A seguito di un’indagine svolta lungo il 2012, nulla di illegale sarebbe stato trovato, seppure molte delle operazioni effettuate da Hunter fossero servite palesemente più a un suo tornaconto che al sindacato. Parecchi dei suoi familiari erano stati coinvolti negli investimenti e la sua posizione era soggetta a un forte conflitto d’interessi.
In poco tempo l’executive director provò a sbarazzarsi di tutti quei legami che potevano comprometterlo: vennero licenziate le due figlie, entrambe impiegate presso la NBPA, oltre che interrotti i rapporti con la Prim Capital, società bancaria che tra i dipendenti vedeva suo figlio. Il presidente della stessa, venuti meno gli accordi con il sindacato, ammise successivamente di aver falsificato la firma di uno dei consiglieri per ottenere un contratto del valore di 3 milioni di dollari.

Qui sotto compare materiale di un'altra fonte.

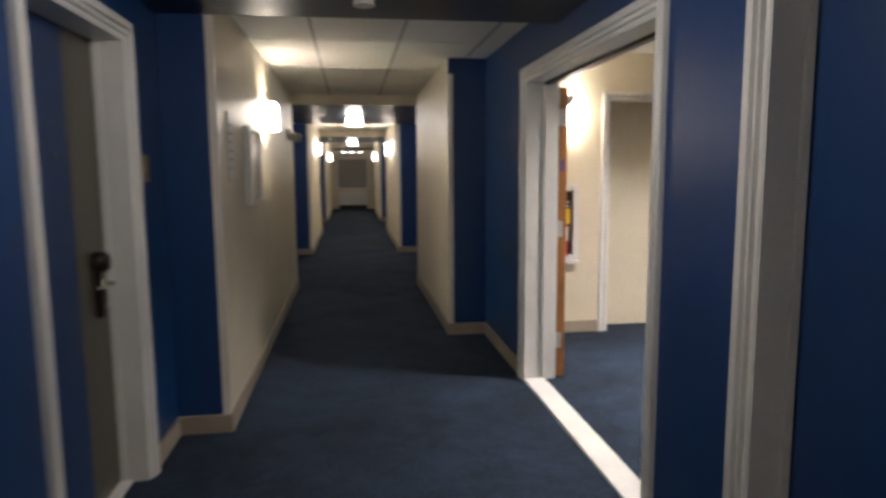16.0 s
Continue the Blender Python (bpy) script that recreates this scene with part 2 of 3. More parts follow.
# narrow stretches: start and end on the two sides
SECTIONS = [(BACK, 2.40, BACK, 2.40), (5.58, 9.81, 7.484, 9.81), (13.02, 17.195, 13.02, 17.195), (20.41, 24.66, 20.41, 24.66),
            (27.92, 32.53, 29.838, 32.53), (35.75, 39.92, 35.75, 39.92), (43.12, 47.30, 43.12, 47.30)]
LEFT_DOORS = [(2.67, "lo"), (4.13, "hi"), (10.03, "lo"), (11.55, "hi"), (17.45, "lo"), (18.93, "hi"), (24.95, "lo"), (26.42, "hi"),
              (32.83, "lo"), (34.31, "hi"), (40.22, "lo"), (41.68, "hi")]
RIGHT_DOORS = [(2.80, "lo"), (10.13, "lo"), (17.50, "lo"), (19.02, "hi"), (25.04, "lo"), (32.83, "lo"), (34.31, "hi"), (40.22, "lo"), (41.68, "hi")]
DOOR_W, CASE, HEAD = 1.055, 0.088, 2.032
WIDE = (26.60, 28.615)          # the cased double opening
ALCOVE = (5.925, 7.484)

# ---- floors ----
bm = bmesh.new()
box(bm, OUT_L, 1.017, BACK, END + 0.2, -0.1, 0.0)
structure("floor", bm, CARPET, "dark slate-blue cut-pile corridor carpet with brushed patches", "carpet")
bm = bmesh.new()
box(bm, 1.017, 1.30, BACK, ALCOVE[0] + 0.0, -0.1, -0.002)
box(bm, 1.017, 1.30, ALCOVE[1], END + 0.2, -0.1, -0.002)
structure("floor_2", bm, CARPET, "dark slate-blue carpet along the wall", "carpet")
bm = bmesh.new()
box(bm, 1.30, 4.4, 24.9, 30.4, -0.1, -0.001)
structure("floor_3", bm, CARPET, "slate-blue carpet in the side room", "carpet")


# ---- walls ----
def tint_faces(bm, rule):
    for f in bm.faces:
        f.normal_update()
        f.material_index = rule(f)


def bay_wall(name, face, back, y0, y1, openings, mats, label, top=2.6):
    """A wall along y from y0 to y1 with openings (start, end, head) cut through it."""
    bm = bmesh.new()
    y = y0
    for a, b, head in openings:
        box(bm, face, back, y, a, 0, top)
        box(bm, face, back, a, b, head, top)
        y = b
    box(bm, face, back, y, y1, 0, top)
    ob = structure(name, bm, mats, label, "wall")
    return ob


def door_holes(doors, y0, y1):
    return [(y + CASE - 0.012, y + DOOR_W - CASE + 0.012, HEAD + 0.012) for y, _ in doors if y0 < y < y1]


wall_no = 0
for i, (la, lb, ra, rb) in enumerate(SECTIONS):
    for face, back, a, b in ((XL, OUT_L, la, lb), (XR, OUT_R, ra, rb)):
        wall_no += 1
        bm = bmesh.new()
        box(bm, face, back, a, b, 0, 2.6)
        plain = i == 1 and face == XR
        bmesh.ops.recalc_face_normals(bm, faces=bm.faces)
        tint_faces(bm, lambda f: 1 if abs(f.normal.y) > 0.5 and not (plain and f.normal.y < 0) else 0)
        structure("wall_%d" % wall_no, bm, [CREAM, BLUE], "cream vinyl-covered corridor wall with blue painted ends", "wall")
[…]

Billy Hunter non aveva migliorato la sua posizione e, in una mossa tutto fuorché inaspettata, venne estromesso dal suo ruolo il 16 febbraio 2013, dopo una votazione unanime dei giocatori. Ne sarebbe seguito un contenzioso legale in cui spesso Hunter accennò a delle trattative sottobanco tra Derek Fisher e David Stern in occasione del lockout del 2011 – oltre a questa, furono fatte anche altre fantomatiche accuse.
Derek Fisher e Billy Hunter erano stati seduti allo stesso tavolo per sette anni. Oggi abbiamo la certezza che nessuno dei due si fosse mai fidato dell’altro.
A luglio 2021, il presidente della NBPA è Chris Paul. Il ruolo di executive director è affidato a Michele Roberts.